Given instruction:
Copy exactly the lines of the records below, and only those lines, beginning with the line that contains "finishes the script." and ending with the line that contains "1.235), 0.003), STEEL, leaf_s)".

Material provided:

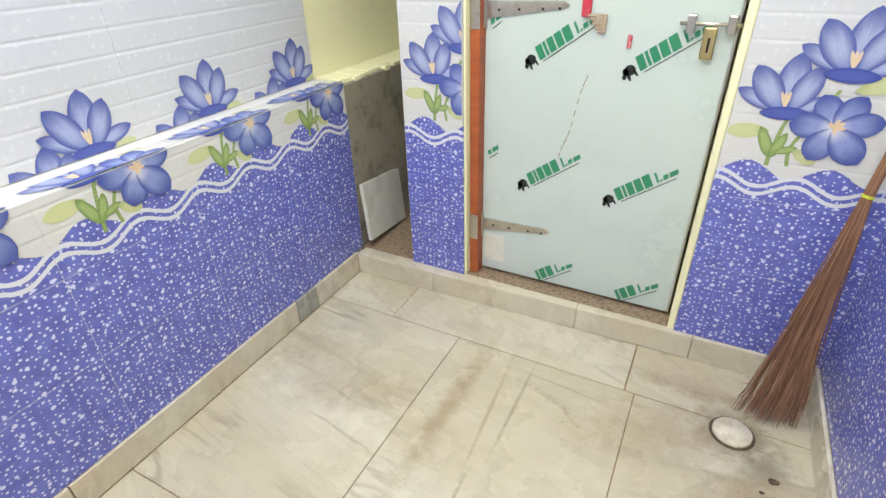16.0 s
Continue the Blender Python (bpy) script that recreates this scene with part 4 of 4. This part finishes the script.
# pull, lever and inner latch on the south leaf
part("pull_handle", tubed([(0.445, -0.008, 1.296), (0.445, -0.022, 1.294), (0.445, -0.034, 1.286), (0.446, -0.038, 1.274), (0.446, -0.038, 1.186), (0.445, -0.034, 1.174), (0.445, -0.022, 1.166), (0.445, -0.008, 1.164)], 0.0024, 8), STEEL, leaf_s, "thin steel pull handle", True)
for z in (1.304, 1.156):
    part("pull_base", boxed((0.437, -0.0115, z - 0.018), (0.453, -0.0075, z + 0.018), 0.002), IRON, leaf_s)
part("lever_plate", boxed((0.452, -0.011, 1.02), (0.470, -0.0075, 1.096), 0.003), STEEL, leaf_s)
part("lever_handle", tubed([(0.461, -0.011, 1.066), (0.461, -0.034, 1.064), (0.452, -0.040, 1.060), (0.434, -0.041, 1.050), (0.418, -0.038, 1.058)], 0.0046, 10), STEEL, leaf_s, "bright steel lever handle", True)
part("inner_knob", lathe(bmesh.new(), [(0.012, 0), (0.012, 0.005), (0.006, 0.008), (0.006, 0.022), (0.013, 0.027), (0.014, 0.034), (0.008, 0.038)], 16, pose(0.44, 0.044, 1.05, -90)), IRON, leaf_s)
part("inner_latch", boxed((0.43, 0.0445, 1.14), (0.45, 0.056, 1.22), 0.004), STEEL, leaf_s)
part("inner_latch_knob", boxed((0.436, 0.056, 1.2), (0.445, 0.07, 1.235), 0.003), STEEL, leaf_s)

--

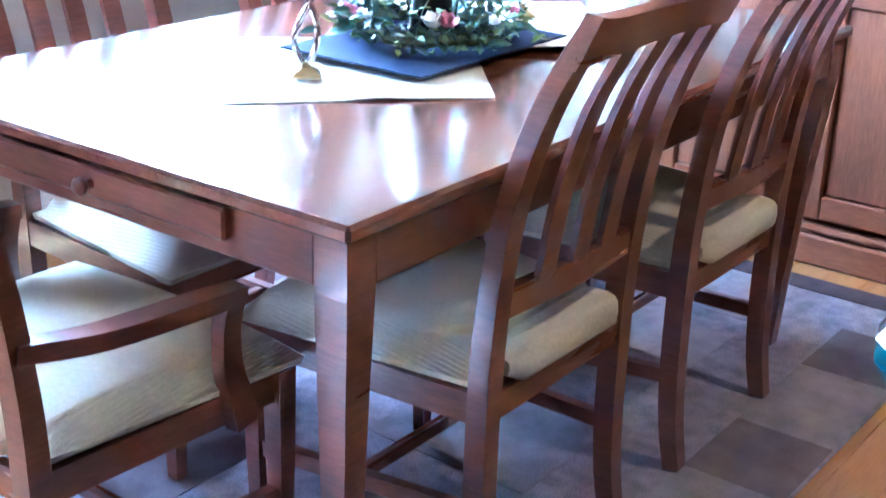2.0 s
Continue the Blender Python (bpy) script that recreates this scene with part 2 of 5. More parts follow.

Response to this exercise:
Continue the Blender Python (bpy) script that recreates this scene with part 4 of 4. This part finishes the script.
# pull, lever and inner latch on the south leaf
part("pull_handle", tubed([(0.445, -0.008, 1.296), (0.445, -0.022, 1.294), (0.445, -0.034, 1.286), (0.446, -0.038, 1.274), (0.446, -0.038, 1.186), (0.445, -0.034, 1.174), (0.445, -0.022, 1.166), (0.445, -0.008, 1.164)], 0.0024, 8), STEEL, leaf_s, "thin steel pull handle", True)
for z in (1.304, 1.156):
    part("pull_base", boxed((0.437, -0.0115, z - 0.018), (0.453, -0.0075, z + 0.018), 0.002), IRON, leaf_s)
part("lever_plate", boxed((0.452, -0.011, 1.02), (0.470, -0.0075, 1.096), 0.003), STEEL, leaf_s)
part("lever_handle", tubed([(0.461, -0.011, 1.066), (0.461, -0.034, 1.064), (0.452, -0.040, 1.060), (0.434, -0.041, 1.050), (0.418, -0.038, 1.058)], 0.0046, 10), STEEL, leaf_s, "bright steel lever handle", True)
part("inner_knob", lathe(bmesh.new(), [(0.012, 0), (0.012, 0.005), (0.006, 0.008), (0.006, 0.022), (0.013, 0.027), (0.014, 0.034), (0.008, 0.038)], 16, pose(0.44, 0.044, 1.05, -90)), IRON, leaf_s)
part("inner_latch", boxed((0.43, 0.0445, 1.14), (0.45, 0.056, 1.22), 0.004), STEEL, leaf_s)
part("inner_latch_knob", boxed((0.436, 0.056, 1.2), (0.445, 0.07, 1.235), 0.003), STEEL, leaf_s)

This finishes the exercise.